L’Étude Abécédaire et les centres parents-enfants de Chicago comprenaient des échantillons d’enfants inscrits à un programme préscolaire et à un programme scolaire enrichi. Les autres participants étaient inscrits uniquement à un programme préscolaire ou à un programme scolaire enrichi. Les résultats les plus stables et les plus durables concernaient la participation préscolaire. La programmation pour les enfants d’âge scolaire procurait des avantages pédagogiques et lucratifs, mais les comportements sociaux ne se démarquaient pas beaucoup de ceux des membres des groupes inscrits uniquement à un programme préscolaire.
Tableau 4.1
Tableau 4.2
Les avantages du programme préscolaire étaient quantifiés en comparant les coûts initiaux du programme par enfant à leur comportement à l’âge adulte, incluant les salaires, les impôts payés, le recours à l’aide sociale et les frais déboursés en matière de justice criminelle pour chacun. L’influence du programme préscolaire sur les coûts en matière de santé n’était pas considérée dans le pointage général, mais une étude distincte effectuée auprès des participants inscrits à la Perry Preschool à l’âge de 40 ans a donné des résultats positifs.3
Les études ont uniquement tenu compte du rendement financier pour les participants au moment où ils atteignaient l’adolescence et l’âge adulte et ont écarté les modifications au comportement parental. Par exemple, dans l’Étude Abécédaire, l’éducation préscolaire offerte pendant des journées complètes a permis aux parents de travailler et de parfaire leurs aptitudes. Les résultats n’ont pas tenu compte des avantages parentaux provenant d’un plus faible recours à l’aide sociale et d’une hausse des impôts payés, ni de la hausse des gains immédiats afférents à l’enfant, comme la moins grande nécessité de soins de santé ou d’éducation spécialisée.
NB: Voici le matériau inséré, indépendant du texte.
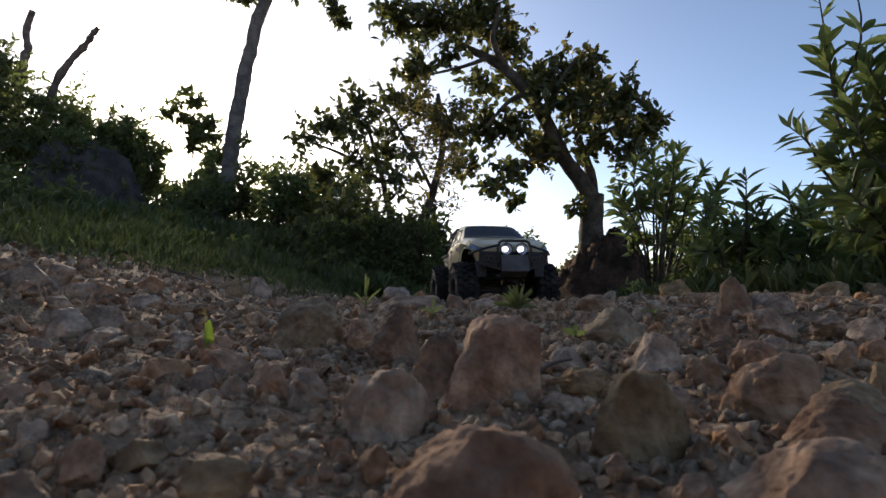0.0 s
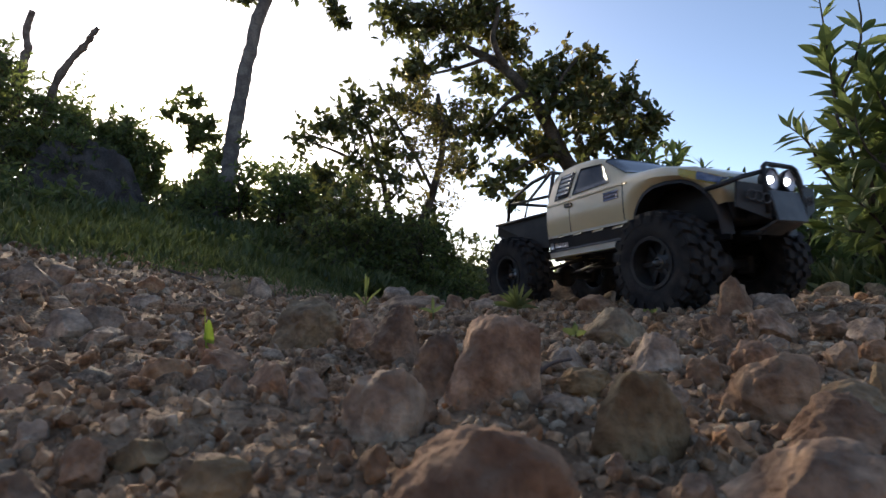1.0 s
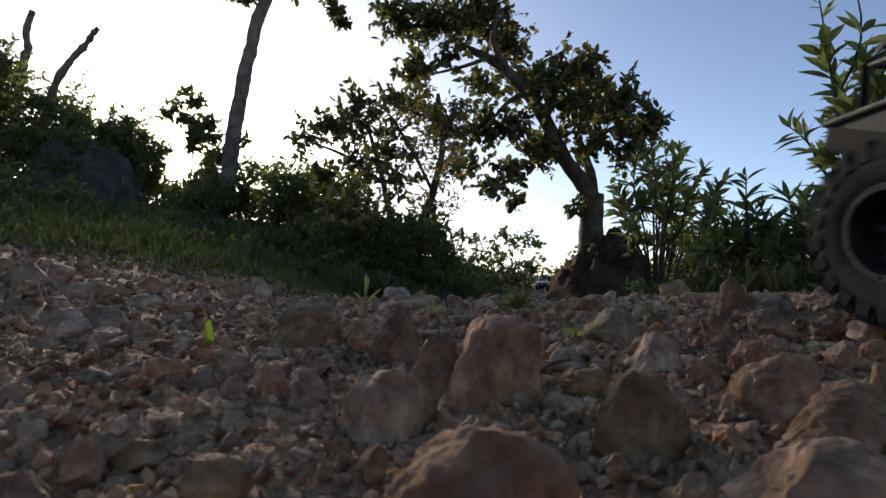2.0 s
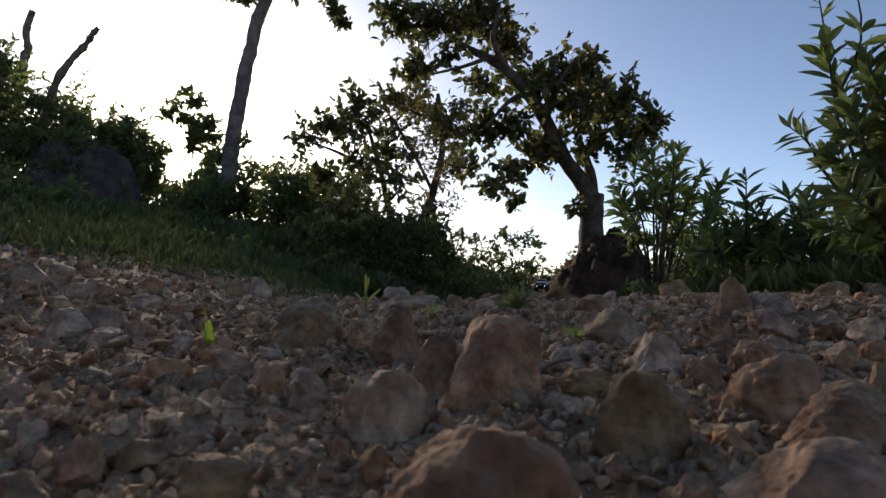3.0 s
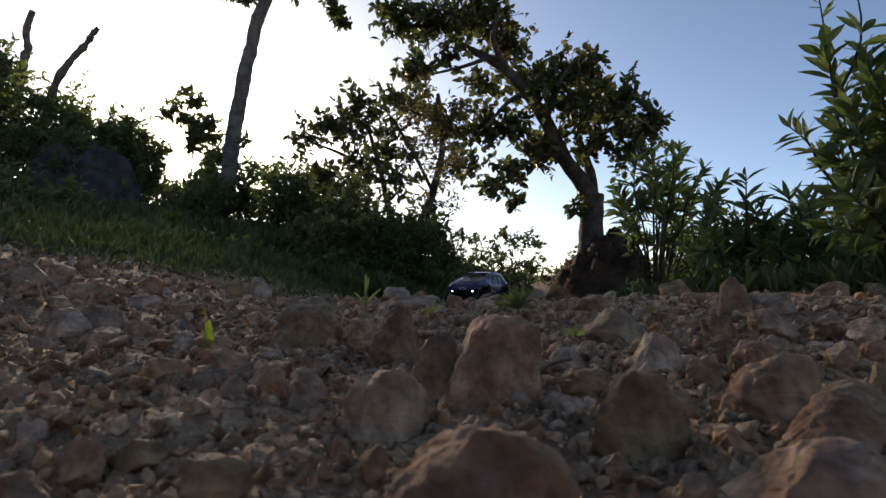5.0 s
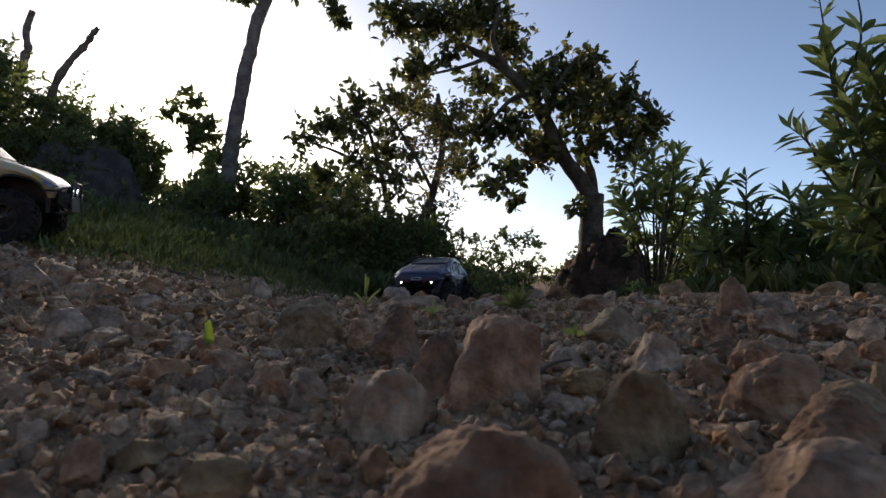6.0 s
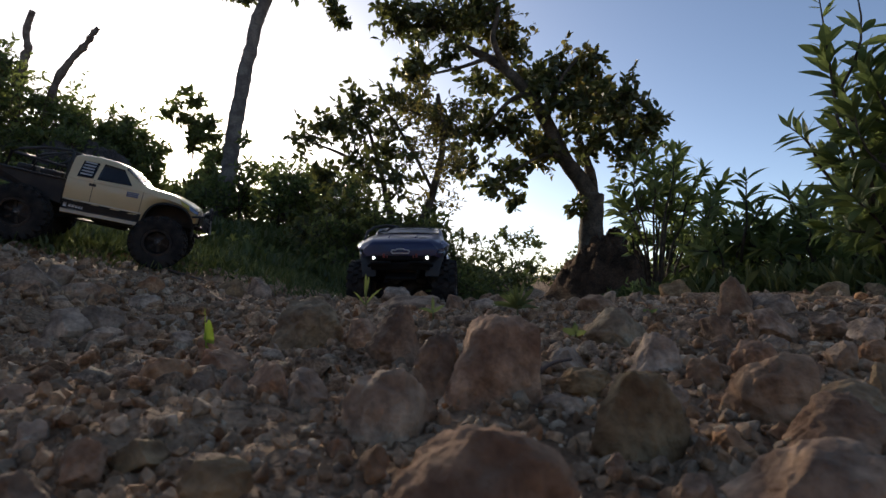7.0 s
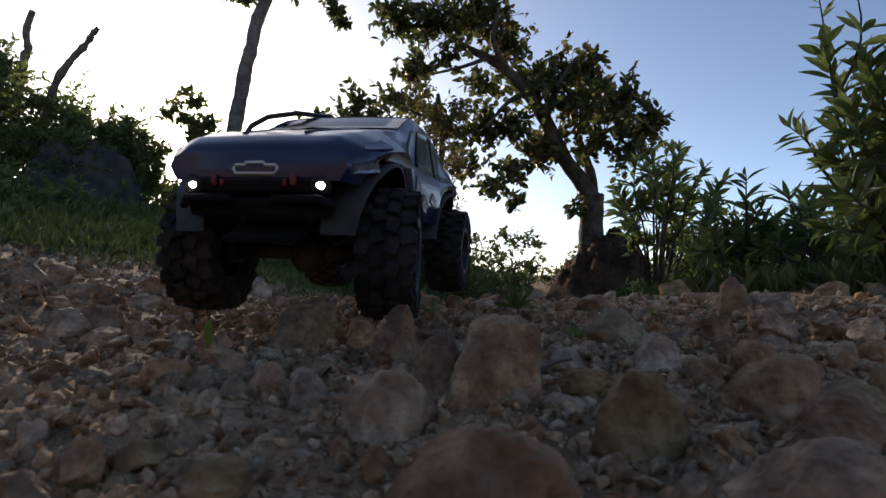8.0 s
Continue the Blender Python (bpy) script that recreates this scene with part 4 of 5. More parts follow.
def tan_truck():
    truck = tagged(new("model_truck"), "tan radio-controlled pickup truck with black roll cage and big tyres", "model truck", "model trucks")
    sh = Shell(arched(table((-0.08, 0.09), (0.097, 0.097), (0.1, 0.099), (0.232, 0.138)), (0.161, 0.088, 0.063, 0.086)),
               table((-0.08, 0.183), (0.05, 0.189), (0.09, 0.19), (0.15, 0.187), (0.2, 0.176), (0.225, 0.165), (0.228, 0.156)),
               table((-0.08, 0.236), (-0.066, 0.243), (-0.03, 0.247), (0.01, 0.246), (0.034, 0.24), (0.052, 0.228), (0.088, 0.202), (0.1, 0.2), (0.15, 0.198), (0.19, 0.189), (0.22, 0.176), (0.228, 0.163)),
               table((-0.08, 0.094), (0.0, 0.098), (0.09, 0.1), (0.13, 0.104), (0.18, 0.103), (0.205, 0.096), (0.225, 0.085), (0.228, 0.072)),
               table((-0.08, 0.07), (0.0, 0.072), (0.034, 0.072), (0.088, 0.085), (0.13, 0.088), (0.19, 0.084), (0.228, 0.06)))
    sharp(part("body", sh.skin(-0.078, 0.228, 110), TAN, truck, "glossy tan painted body shell"), 50)
    for s in (1, -1):
        part("side_window", sh.side([(-0.016, 0.188), (0.062, 0.193), (0.034, 0.229), (-0.011, 0.231)], s), GLASS, truck, "smoked side window")
        q = part("quarter_window", sh.side([(-0.06, 0.185), (-0.025, 0.188), (-0.021, 0.229), (-0.056, 0.227)], s), GLASS, truck, "smoked quarter window")
        for i in range(5):
            z = 0.1925 + i * 0.0076
            part("sticker", sh.side([(-0.055 + i * 0.0006, z), (-0.029 + i * 0.0006, z + 0.0008), (-0.029 + i * 0.0006, z + 0.0046), (-0.055 + i * 0.0006, z + 0.0038)], s, 0.002, 4, 2), WHITE_INK, q, "pale sticker bar")
        part("side_stripe", sh.side([(-0.0775, 0.1), (0.0955, 0.106), (0.0965, 0.128), (-0.0775, 0.123)], s), BLACK, truck, "black side stripe")
        part("pinstripe", sh.side([(-0.0775, 0.1236), (0.0965, 0.1286), (0.0968, 0.132), (-0.0775, 0.127)], s), CREAM, truck, "thin cream stripe")
        part("sill", sh.side([(-0.0775, 0.0915), (0.0962, 0.098), (0.0958, 0.1055), (-0.0775, 0.0993)], s, 0.002), CREAM, truck, "pale sill strip")
        for x0, x1 in ((-0.05, -0.036), (-0.012, 0.006), (0.03, 0.052), (0.07, 0.09)):
            part("splash_mark", sh.side([(x0 - 0.004, 0.1225), (x1 - 0.004, 0.1235), (x1, 0.1275), (x0, 0.1255)], s, 0.0018, 4, 2), TAN, truck, "tan notch in the stripe")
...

Jusqu’à quel point ces études s’appliquent-elles à un contexte canadien? Ce point est en effet discutable. Le Canada n’a pas le même taux d’incarcération que les États-Unis et ne vit pas la même situation en matière de pauvreté racialisée (excluant les peuples autochtones), et il a l’avantage des soins de santé publique, ce qui joue un rôle dans l’employabilité. Bien que les conclusions de ces études soient impressionnantes, les dépenses initiales engagées seraient considérables, et l’investissement public qui nécessite une génération à se réaliser influence peu les décideurs politiques qui pensent souvent en cycles électoraux.